As a teenager he attended Gonzaga College, an institution that seems to manufacture national rugby stars.

“Luckily, the school I went to was also very big into the arts,” recalls the actor. “But, as in the film, at school, there was always this rubbish that if you were interested in one thing, you weren’t allowed to be interested in two things or three things. That’s so damaging. And you see it everywhere. I played rugby a little bit. And I liked it. But I was more interested in arts and drama. It’s just that nonsense of categorising people gets in the way.

“What I love about the film is the friendship and the insistence that you can be friends with whoever you want. Other interests and other sexualities are not a threat.”

It’s interesting to hear him talk about categorising.
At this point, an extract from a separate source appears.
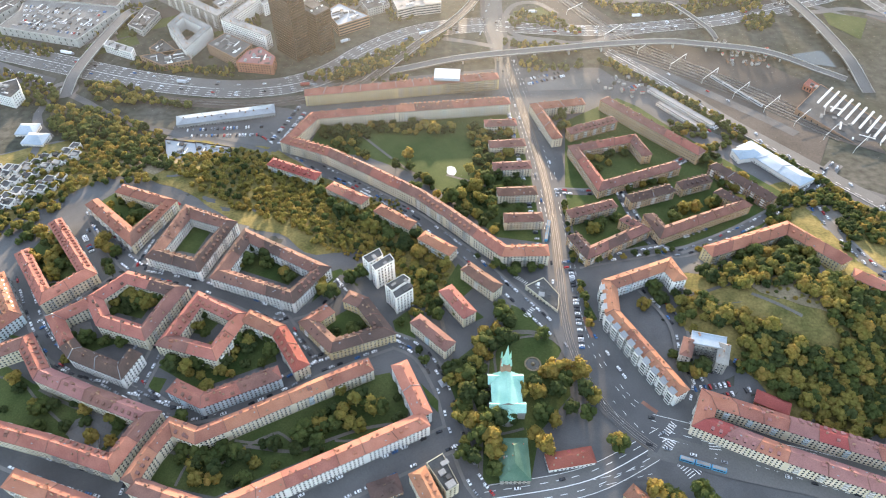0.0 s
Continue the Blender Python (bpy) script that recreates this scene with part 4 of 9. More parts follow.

Scott, in common with Luke Evans and Zachary Quinto, is one of an alarmingly short list of actors who are, to use what ought to be an archaic term, “out”.

To say that a gay role has to be played by a gay person is a step backwards, not forwards

“No human being wants to be defined by one thing,” he says.

“I can only speak to my own experience. I’m an actor pursuing interesting work. Sexuality doesn’t and shouldn’t come into it. Sexuality is not a flaw in a person’s make up, nor is it a virtue. You can replicate sex on film with anybody.

“I firmly believe this notion that we should only cast gay people in gay parts or straight people in straight parts is really dangerous. It separates us. To say that a gay role has to be played by a gay person is a step backwards, not forwards. It creates a barrier that will become difficult to break down.”

The Bard and the Almeida beckons. Scott continues to be pleasantly surprised to find fans assembled nightly at the stage door, some of whom have flown in, armed with selfie-sticks, from distant lands.

“I’m always happy to meet and talk with people,” he says.

“They have an energy that you can draw from. It’s one of the things that I dislike about social media. Everything is either fawning or insulting. But, in person, you have to have a proper, two-way conversation.”

He laughs: “Unless people are rude. Then there won’t be any conversation.”